The NRC has divided the federal task force’s recommendations into three separate categories based on priority. Though NRC Chairman Gregory Jaczko has said he wants to move quickly on the recommendations, UCS lamented the fact that even those flagged by the commission as a top priority may not be implemented for five years.
UCS said the commission is not moving forward with enough urgency.
“The NRC does have a plan to reduce these vulnerabilities, but it must proceed more expeditiously to fully implement the lessons learned from Fukushima,” the report says. “Unless the NRC strengthens measures to prevent and mitigate [severe] accidents, it may be only a matter of time before a similar disaster happens here.”
But the report offers some praise for the commission’s response to the Fukushima disaster.
“To its credit, the Nuclear Regulatory Commission (NRC) swung into action immediately after the accident and has been engaged ever since,” the group’s report says. “Many of its proposals to safeguard against such a calamity here are good in principle, but their effectiveness will depend on how well they are implemented, and how quickly.”
The group also took aim at the nuclear industry’s plan to protect U.S. plants from major disasters, which involves adding more safety equipment at the country’s 104 reactors.

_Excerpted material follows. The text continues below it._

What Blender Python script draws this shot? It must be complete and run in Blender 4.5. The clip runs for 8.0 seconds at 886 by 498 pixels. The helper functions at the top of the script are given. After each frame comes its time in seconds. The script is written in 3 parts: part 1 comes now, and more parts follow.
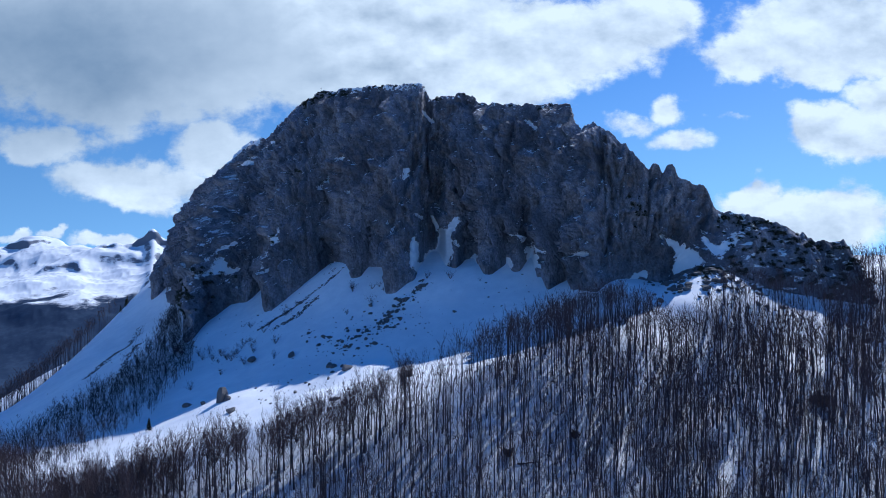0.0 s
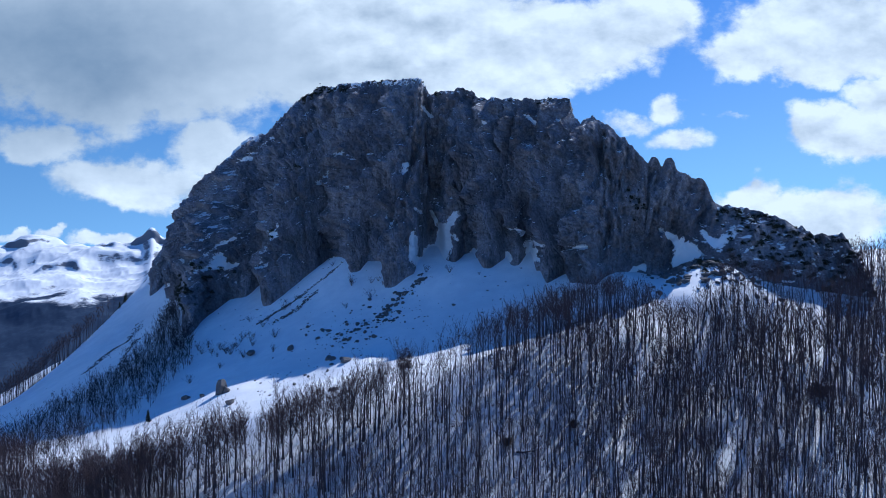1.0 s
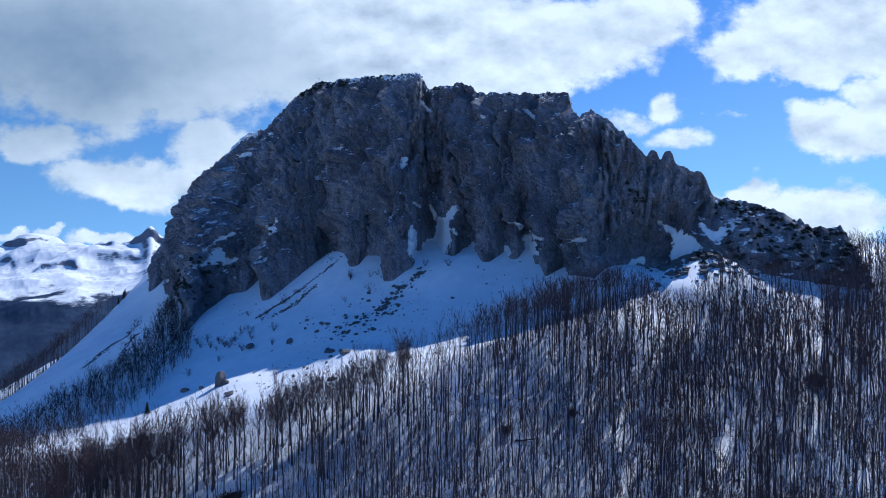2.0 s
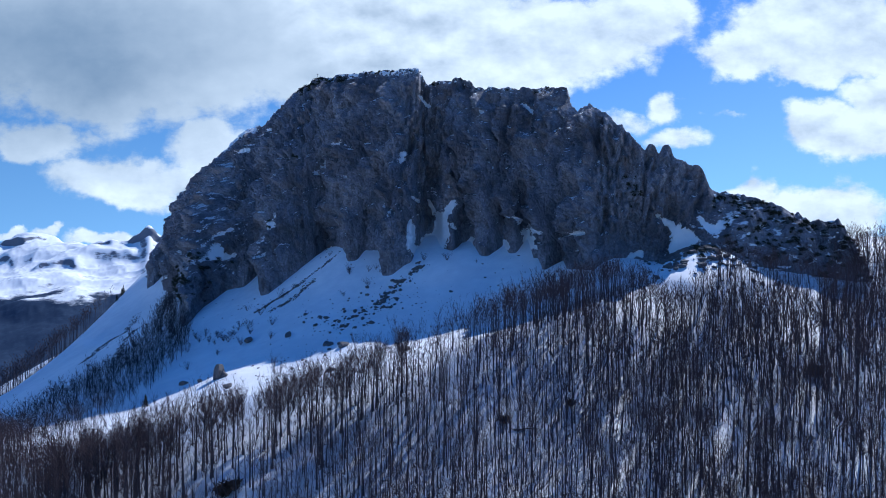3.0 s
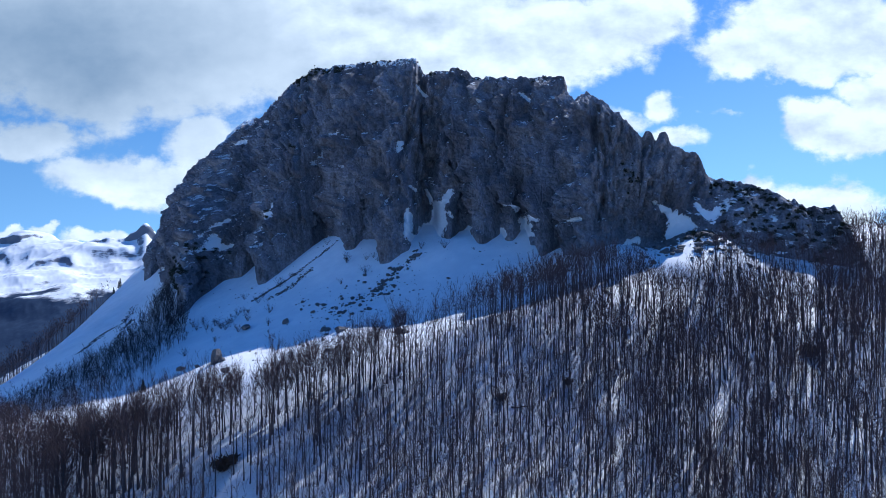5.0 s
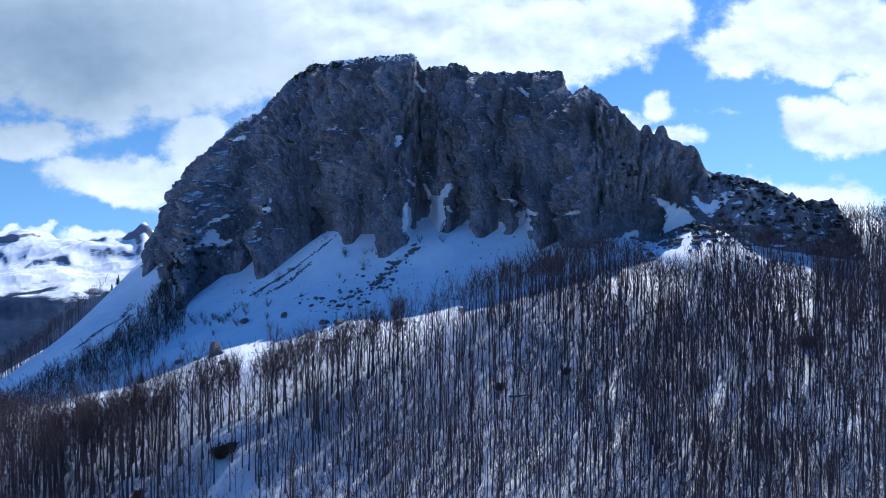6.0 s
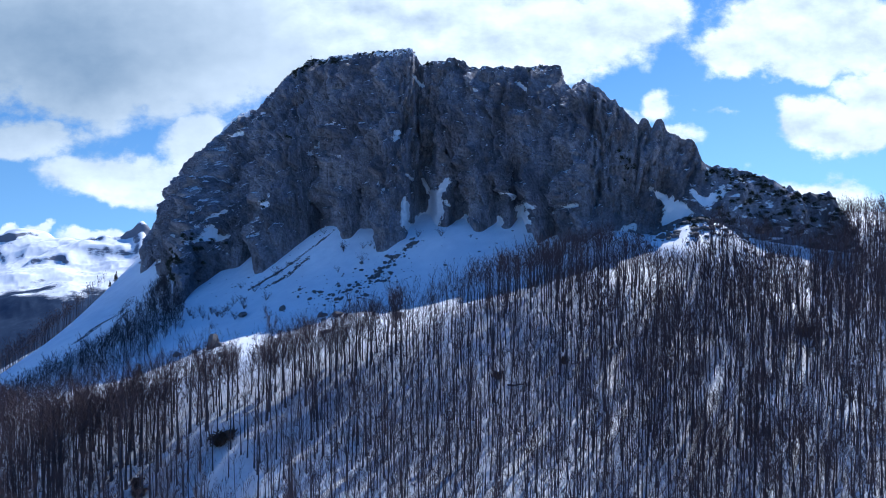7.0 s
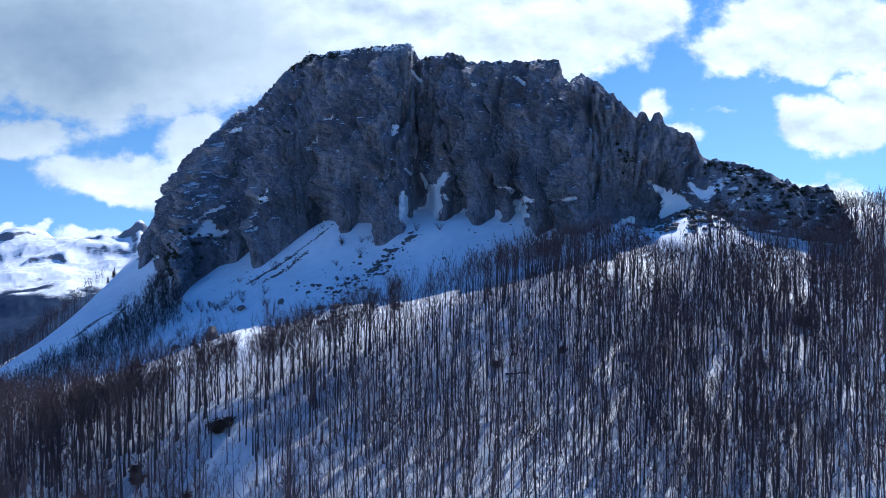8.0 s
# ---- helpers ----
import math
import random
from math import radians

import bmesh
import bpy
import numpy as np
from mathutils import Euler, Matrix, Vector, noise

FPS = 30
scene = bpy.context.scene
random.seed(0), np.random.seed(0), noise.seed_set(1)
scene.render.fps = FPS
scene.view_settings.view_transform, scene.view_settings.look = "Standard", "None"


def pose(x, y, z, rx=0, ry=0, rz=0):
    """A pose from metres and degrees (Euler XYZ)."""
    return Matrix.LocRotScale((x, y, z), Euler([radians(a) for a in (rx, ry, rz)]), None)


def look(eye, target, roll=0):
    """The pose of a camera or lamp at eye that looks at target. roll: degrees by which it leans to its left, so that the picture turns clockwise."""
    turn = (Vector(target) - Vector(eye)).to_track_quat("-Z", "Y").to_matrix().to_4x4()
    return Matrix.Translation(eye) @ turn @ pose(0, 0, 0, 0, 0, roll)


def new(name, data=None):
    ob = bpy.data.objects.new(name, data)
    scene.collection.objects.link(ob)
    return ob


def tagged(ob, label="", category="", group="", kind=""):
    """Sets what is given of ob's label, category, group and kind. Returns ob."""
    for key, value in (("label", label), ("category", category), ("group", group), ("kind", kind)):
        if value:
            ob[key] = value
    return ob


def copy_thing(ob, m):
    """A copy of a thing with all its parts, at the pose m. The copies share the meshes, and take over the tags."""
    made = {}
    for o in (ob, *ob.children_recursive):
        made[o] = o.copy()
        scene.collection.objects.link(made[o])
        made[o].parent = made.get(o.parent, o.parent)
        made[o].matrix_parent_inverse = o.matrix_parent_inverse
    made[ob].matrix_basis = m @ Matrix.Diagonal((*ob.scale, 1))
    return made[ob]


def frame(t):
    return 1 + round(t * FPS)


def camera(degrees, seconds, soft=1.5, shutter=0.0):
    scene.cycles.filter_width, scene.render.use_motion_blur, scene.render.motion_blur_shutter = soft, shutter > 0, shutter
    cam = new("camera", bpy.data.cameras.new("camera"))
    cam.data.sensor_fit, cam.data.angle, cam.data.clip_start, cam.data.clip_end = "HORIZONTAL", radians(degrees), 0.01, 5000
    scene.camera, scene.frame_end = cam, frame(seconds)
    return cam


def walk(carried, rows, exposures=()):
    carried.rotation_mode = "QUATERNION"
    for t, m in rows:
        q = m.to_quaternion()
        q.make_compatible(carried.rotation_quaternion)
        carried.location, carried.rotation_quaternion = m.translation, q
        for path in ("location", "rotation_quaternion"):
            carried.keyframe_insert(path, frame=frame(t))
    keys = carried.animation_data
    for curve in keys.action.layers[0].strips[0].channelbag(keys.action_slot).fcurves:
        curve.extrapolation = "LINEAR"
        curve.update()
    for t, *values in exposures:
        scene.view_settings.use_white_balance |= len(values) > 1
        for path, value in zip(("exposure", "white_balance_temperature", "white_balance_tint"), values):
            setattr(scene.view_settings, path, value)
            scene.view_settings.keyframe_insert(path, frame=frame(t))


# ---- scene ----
cam = camera(71.9, 8.0, soft=0.8)
METRES, EYE, TILT, LEAN, TURN = 20.0, 50.0, 0.0, 0.0, 0.0
ROWS = [
    (0.0, 0.0, 0.0, 0.0, -0.0, 0.0, -0.0),
    (0.5, -0.0012, -0.0005, -0.063, -0.04, -0.04, -0.02),
    (1.0, -0.0021, -0.0037, -0.1259, -0.09, -0.07, -0.02),
    (1.5, -0.0021, -0.0089, -0.1913, -0.13, -0.11, -0.01),
    (3.0, 0.0009, -0.018, -0.3772, -0.31, -0.2, 0.01),
    (3.5, 0.0004, -0.0204, -0.4381, -0.36, -0.23, 0.02),
    (4.0, 0.0004, -0.0233, -0.499, -0.43, -0.28, 0.02),
    (4.5, 0.0009, -0.0286, -0.5616, -0.49, -0.32, 0.03),
    (6.0, 0.0033, -0.039, -0.7466, -0.69, -0.41, 0.06),
    (6.5, 0.0033, -0.0438, -0.8086, -0.76, -0.46, 0.08),
    (7.0, 0.0046, -0.0471, -0.8709, -0.84, -0.49, 0.09),
    (7.5, 0.0055, -0.0505, -0.9344, -0.91, -0.52, 0.1),
    (8.0, 0.004, -0.054, -0.9982, -0.99, -0.56, 0.11),
]
walk(cam, [(t, pose(0, 0, EYE, TILT, LEAN, TURN) @ pose(METRES * x, METRES * y, METRES * z, 90 + pitch, roll, yaw)) for t, x, y, z, yaw, pitch, roll in ROWS],
     exposures=[(0.0, -0.07, 5420.0, 10.0), (8.0, 0.28, 5600.0, 10.0)])

# ---- light and sky ----
SUN_AZ, SUN_EL = 36.0, 43.2      # degrees to the right of the way ahead, degrees above the horizon
EXPOSURE = 0.0
scene.view_settings.exposure = EXPOSURE

sun = new("sun", bpy.data.lights.new("sun", "SUN"))
sun.data.energy, sun.data.angle, sun.data.color = 4.2, radians(0.53), (1.0, 0.95, 0.88)
toward_sun = Vector((math.sin(radians(SUN_AZ)) * math.cos(radians(SUN_EL)), math.cos(radians(SUN_AZ)) * math.cos(radians(SUN_EL)), math.sin(radians(SUN_EL))))
sun.matrix_world = look(toward_sun * 900, (0, 0, 0))


class Nodes:
    """A short way to write node trees."""

    def __init__(self, tree):
        self.tree = tree
        tree.nodes.clear()

    def add(self, kind, ins=None, **props):
        n = self.tree.nodes.new(kind)
        for k, v in props.items():
            setattr(n, k, v)
        for k, v in (ins or {}).items():
            self.plug(v, n.inputs[k])
        return n

    def plug(self, v, socket):
        if isinstance(v, bpy.types.NodeSocket):
            self.tree.links.new(v, socket)
        elif isinstance(v, bpy.types.Node):
            self.tree.links.new(v.outputs[0], socket)
        else:
            socket.default_value = v

    def math(self, op, a, b=0.0, c=None, clamp=False):
        ins = {0: a, 1: b}
        if c is not None:
            ins[2] = c
        return self.add("ShaderNodeMath", ins, operation=op, use_clamp=clamp).outputs[0]

    def ramp(self, v, lo, hi, to_lo=0.0, to_hi=1.0, smooth=True):
        return self.add("ShaderNodeMapRange", {0: v, 1: lo, 2: hi, 3: to_lo, 4: to_hi}, interpolation_type="SMOOTHSTEP" if smooth else "LINEAR").outputs[0]

    def noise(self, vec, scale, detail=4.0, rough=0.55, distortion=0.0):
        return self.add("ShaderNodeTexNoise", {"Vector": vec, "Scale": scale, "Detail": detail, "Roughness": rough, "Distortion": distortion}).outputs[0]

    def mix(self, f, a, b):
        n = self.add("ShaderNodeMix", {0: f}, data_type="RGBA")
        self.plug(a, n.inputs[6]), self.plug(b, n.inputs[7])
        return n.outputs[2]

    def vec(self, op, a, b=None, scale=None):
        n = self.add("ShaderNodeVectorMath", {0: a}, operation=op)
        if b is not None:
            self.plug(b, n.inputs[1])
        if scale is not None:
            self.plug(scale, n.inputs["Scale"])
        return n


# Banks of cloud: azimuth and elevation as tangents from straight ahead, half width, half height, weight
CLOUD_BANKS = [
    (-0.494, 0.362, 0.448, 0.193, 1.7), (-0.078, 0.325, 0.336, 0.163, 1.7), (0.200, 0.343, 0.219, 0.097, 1.35), (0.320, 0.376, 0.112, 0.081, 1),
    (-0.651, 0.179, 0.122, 0.043, 1), (-0.517, 0.114, 0.163, 0.053, 1.05), (-0.383, 0.166, 0.097, 0.061, 1), (-0.702, 0.029, 0.051, 0.011, 0.85),
    (-0.637, 0.029, 0.035, 0.011, 0.8), (-0.540, 0.014, 0.086, 0.017, 0.95), (0.635, 0.343, 0.193, 0.097, 1.5), (0.505, 0.311, 0.102, 0.049, 1.05),
    (0.607, 0.283, 0.097, 0.039, 0.95), (0.672, 0.188, 0.127, 0.061, 1.35), (0.727, 0.241, 0.102, 0.071, 1.2), (0.598, 0.045, 0.173, 0.071, 1.35),
    (0.514, 0.082, 0.081, 0.041, 1.05), (0.306, 0.209, 0.067, 0.031, 0.78), (0.376, 0.225, 0.045, 0.035, 0.8), (0.380, 0.175, 0.081, 0.027, 0.72),
    (0.470, 0.208, 0.049, 0.015, 0.66),
]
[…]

UCS said the industry is implementing its own plan before receiving input from the NRC.
“[W]ithout clearly defined ground rules for these efforts, it is hard to gauge how much additional protection they would actually provide,” the report says.
The nuclear industry touted its response to the disaster Tuesday.
“To maintain the highest levels of safety at every one of our facilities, we have worked proactively almost from the moment the tsunami struck Japan to capture and apply lessons learned,” Charles Pardee, the chair of industry’s Fukushima Response Steering Committee, said in a statement Tuesday.
The Nuclear Energy Institute, the nuclear industry's trade group, took issue with UCS's criticism of its post-Fukushima plan.
"The claims being made with regard to the timeliness of action are without foundation. Based on our own analyses of Fukushima lessons and our numerous, ongoing interactions with the Nuclear Regulatory Commission, which conducted its own Fukushima analyses, the industry has approved an initiative that commits every company operating nuclear power plants to order or enter into contract for a plant-specific list of additional safety equipment by March 31," NEI spokesman Steven Kerekes said in a statement.
"The equipment ranges from diesel-driven pumps and electric generators to ventilation fans, hoses, cables and satellite communications gear – all central to a diverse and flexible response strategy that will add another layer of protection at our facilities and address the key challenge encountered at Fukushima: the loss of power to maintain effective reactor cooling."
This story was updated at 11:35 a.m. on March 7.